Pero Forrest no lo afirmaba solamente por su madre, era propia experiencia. Y lo sé porque a lo largo de los sucesivos encuentros me confesó, con su exultante energía pero de forma inocente, como la vida le había presentado infinidad de circunstancias y experiencias dispares (muchas de ellas extremadamente delicadas) que nunca eligió pero, sin embargo, no tuvo más remedio que afrontar.

Así, desarrolló la intuitiva capacidad de distinguir lo que podía o no podía cambiar y se ocupó de lo primero, entregándose hasta su último aliento en cada causa que tomaba parte, moviendo Cielo y Tierra si hizo falta…

Capeó tormentas, ausencias y limitaciones agarrándose a cielos azules, presencias y oportunidades.

En cualquier caso, Forrest no sacaba estas conclusiones, eso no iba con él, fue cosa mía esa tarea.

Con todo esto, no fue la azarosa sucesión de los acontecimientos vividos ni lo incontrolable de la vida la mejor enseñanza que pude aprender de él, sino el hecho de que todo lo hacía sin preocuparse, sencillamente ocupándose.

Plantearse cualquier tipo de disyuntiva en un asunto vital es casi inútil. La mejor salida seguramente la encontraremos por la tangente. Como se suele decir de forma evasiva: ni sí ni no sino todo lo contrario…

Absténganse de pensar, sientan, vivan y tiren millas adelante. Pedaleen, disfruten de lo bueno del camino y sufran lo malo, que también es necesario el contrapunto. Dolor y gloria. Pensar, sí, pero sólo lo necesario. Sentir y sentir, siempre más y con menos miedo.

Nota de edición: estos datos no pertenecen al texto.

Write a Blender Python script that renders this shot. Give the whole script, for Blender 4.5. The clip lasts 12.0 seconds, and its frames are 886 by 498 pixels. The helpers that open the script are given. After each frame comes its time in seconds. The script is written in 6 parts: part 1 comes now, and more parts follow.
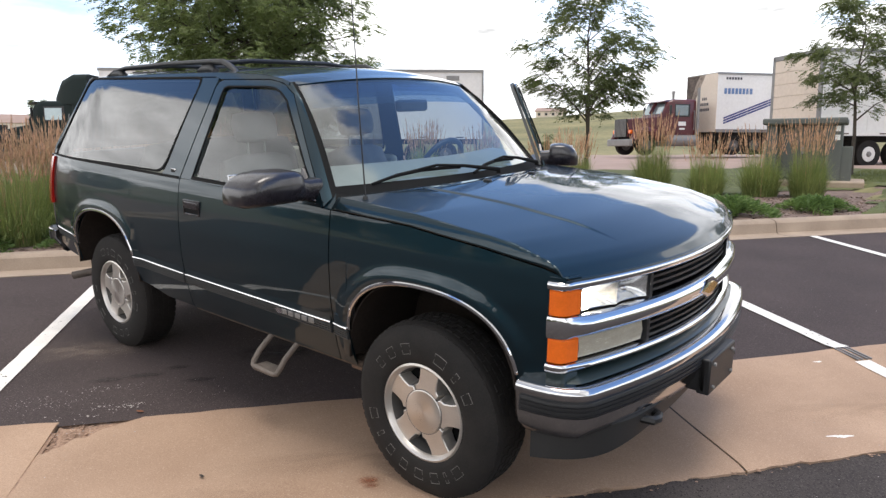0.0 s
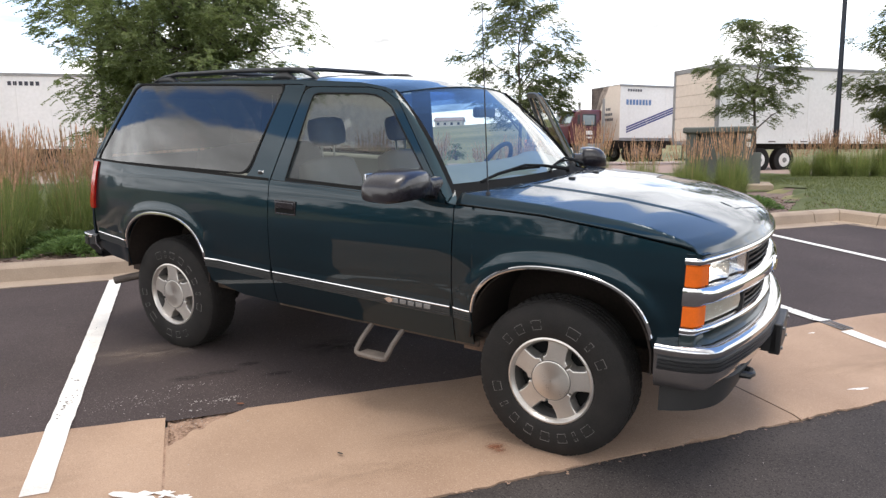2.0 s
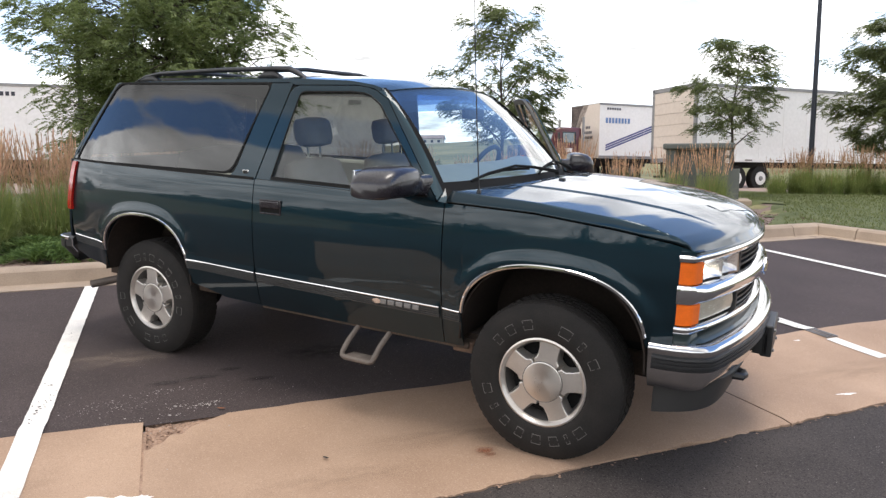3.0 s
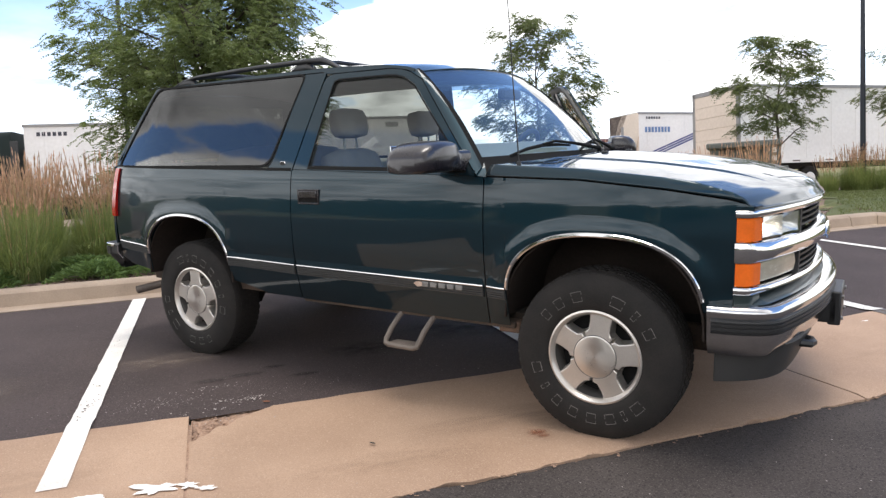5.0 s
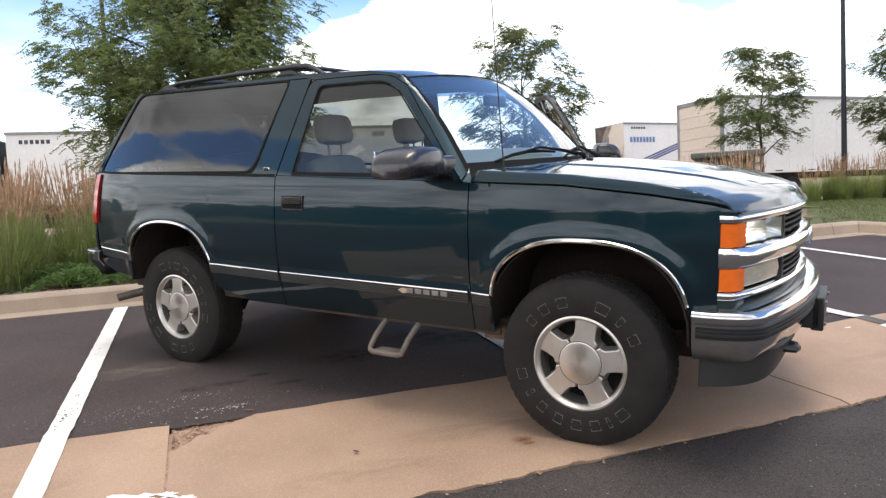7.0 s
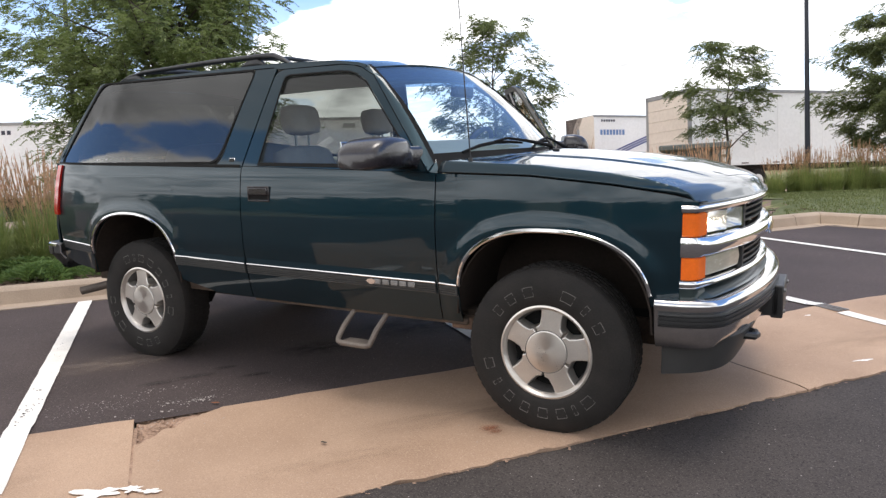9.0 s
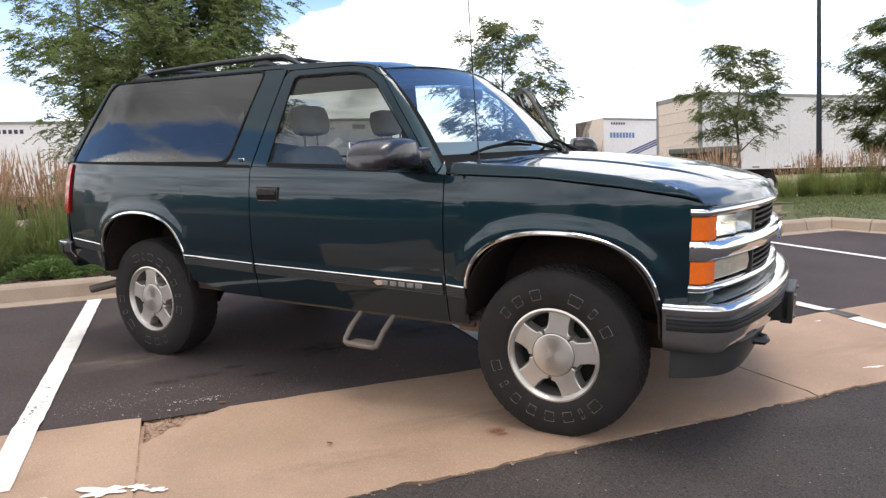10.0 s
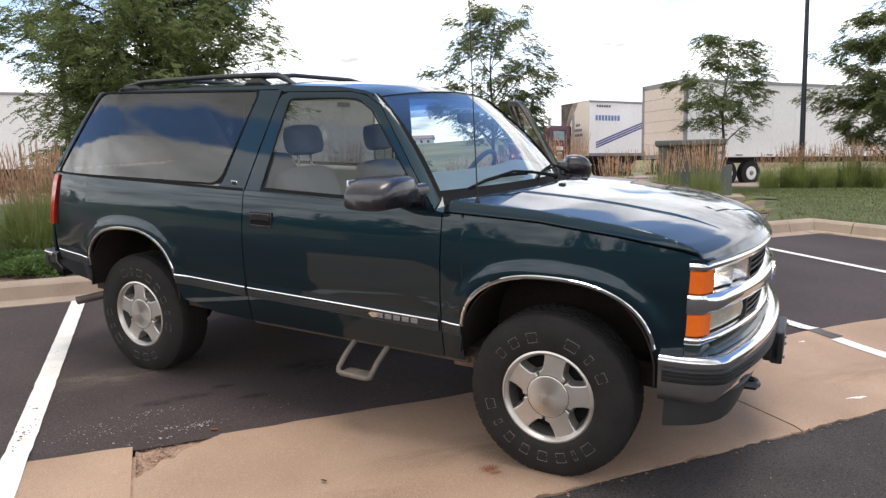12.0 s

Lo más inteligente puede ser dejar de usar la inteligencia por momentos, o quizás la mayor parte del tiempo.

De esa forma fue, gracias al que presuponía torpe, que terminé por asumir todas esas cosas, y por entender que era él una persona que pensaba poco pero sentía mucho.

Gracias al torpe me di cuenta que él no era para nada torpe sino que, más bien, el torpe era yo.